The Affordable Care Act is like a big box of Christmas presents: you keep rummaging around in the peanuts and find hidden treasures. Or hidden costs, as it were. Here’s one I hadn’t heard of until today:
Office workers in search of snacks will be counting calories along with their change under new labeling regulations for vending machines included in President Barack Obama’s health care overhaul law.
Requiring calorie information to be displayed on roughly 5 million vending machines nationwide will help consumers make healthier choices, says the Food and Drug Administration, which is expected to release final rules early next year. It estimates the cost to the vending machine industry at $25.8 million initially and $24 million per year after that, but says if just .02 percent of obese adults ate 100 fewer calories a week, the savings to the health care system would be at least that great.
The rules will apply to about 10,800 companies that operate 20 or more machines. Nearly three quarters of those companies have three or fewer employees, and their profit margin is extremely low, according to the National Automatic Merchandising Association. An initial investment of $2,400 plus $2,200 in annual costs is a lot of money for a small company that only clears a few thousand dollars a year, said Eric Dell, the group’s vice president for government affairs.
“The money that would be spent to comply with this — there’s no return on the investment,” he said.
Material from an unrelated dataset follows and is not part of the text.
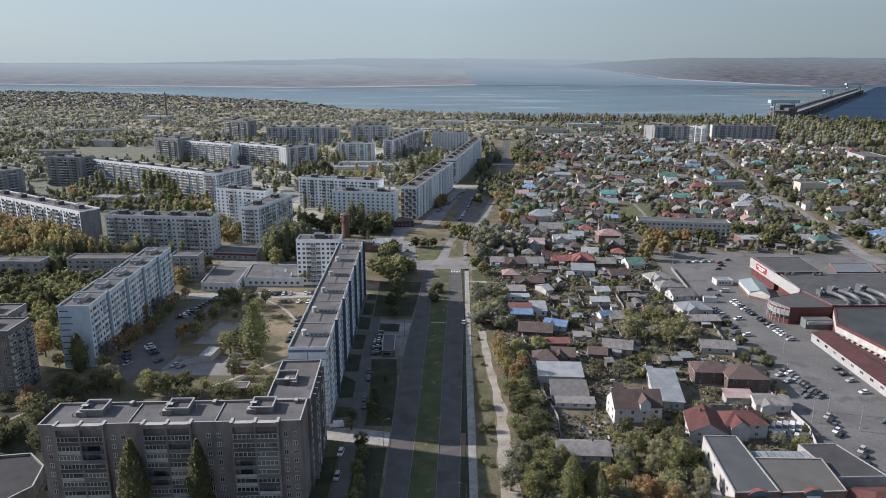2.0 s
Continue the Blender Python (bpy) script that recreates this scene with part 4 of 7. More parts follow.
apartment("white ten-storey tower near the river", (399, 1175), (420, 1162), 15, 10, PANEL, "gwlwg", "", "wsw", "far", 0.9, 2.8, 1.0, 0, 1)
apartment("long grey-white slab near the river", (455, 1226), (561, 1216), 14, 9, RIVER, "wlwglwlwgwlw" * 2, "", "", "far", 0.9, 2.8, 1.0, 24, 4)
for lab, a, b, dep, st in (("five-storey grey slab behind the white block", (-226, 392), (-191, 393), 11, 5), ("five-storey grey slab among trees", (-275, 385), (-238, 385), 11, 5), ("five-storey grey slab end behind a block", (-168, 399), (-151, 399), 11, 5)):
    apartment(lab, a, b, dep, st, DARK, "wwlwwlww", "", "wsw", "mid", 0.6, 2.8, 0.6)
apartment("three-storey white brick school with flat roof", (146, 528), (214, 519), 13, 3, dict(wall=WALL["white"], alt=slab_m, balcony=bal_grey), "wwwwwwwwwwwwwwwwwwww", "wsw", "", "mid", 0.6, 3.0, 0.7, 0, 0, "low blocks")

# ---- low buildings ----
def flat_building(label, category, pts, h, wall, roof=None, name="low_building", parapet=0.5, windows=(), win=(1.6, 1.4, 1.0), group="", rim=None):
    """A flat-roofed building over a four-cornered plan, counter-clockwise from its front left corner. windows: (side, from, to, count)."""
    roof = roof or felt_m
    ob = tagged(new(name), label, category, group)
    ob.matrix_basis = Matrix.Translation((pts[0][0], pts[0][1], 0))
    q = [(x - pts[0][0], y - pts[0][1]) for x, y in pts]
    s = Shape()
    for a, b in zip(q, q[1:] + q[:1]):
        s.face([(*a, 0), (*b, 0), (*b, h), (*a, h)], wall)
    part("wall", s, ob)
    r = Shape()
    r.face([(*a, h - 0.02) for a in q], roof)
    part("roof", r, ob)
    if parapet:
        c = Shape()
        for a, b in zip(q, q[1:] + q[:1]):
            d = Vector((b[0] - a[0], b[1] - a[1])).normalized()
            n = Vector((-d.y, d.x)) * 0.35
            o = -n * 0.2
            A, B = (a[0] + o.x, a[1] + o.y), (b[0] + o.x, b[1] + o.y)
            C, D = (b[0] + n.x, b[1] + n.y), (a[0] + n.x, a[1] + n.y)
            c.face([(*A, h - 0.3), (*B, h - 0.3), (*B, h + parapet), (*A, h + parapet)], wall)
            c.face([(*C, h), (*D, h), (*D, h + parapet), (*C, h + parapet)], wall)
            c.face([(*A, h + parapet), (*B, h + parapet), (*C, h + parapet), (*D, h + parapet)], rim or coping_m)
        part("parapet", c, ob)
    for side, f0, f1, n, zs in windows:
        a, b = Vector(q[side]), Vector(q[(side + 1) % len(q)])
        ang = math.degrees(math.atan2(b.y - a.y, b.x - a.x))
        for z in zs:
            for i in range(n):
                p = a + (b - a) * (f0 + (f1 - f0) * (i + 0.5) / n)
                part("window", window_mesh(win[0], win[1]), ob, pose(p.x, p.y, z, 0, 0, ang) @ Matrix.Translation((-win[0] / 2, -0.05, 0)))
    return ob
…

In my experience, vending machines shuffle their offerings fairly frequently. If the machine operators have to change the calorie information displayed every time they swap potato chips for corn chips, then $2,200 seems like a conservative estimate of costs. But then, as Hillary Clinton said when it was suggested that her own health care plan would bankrupt small businesses, “I can’t be responsible for every undercapitalized small business in America.”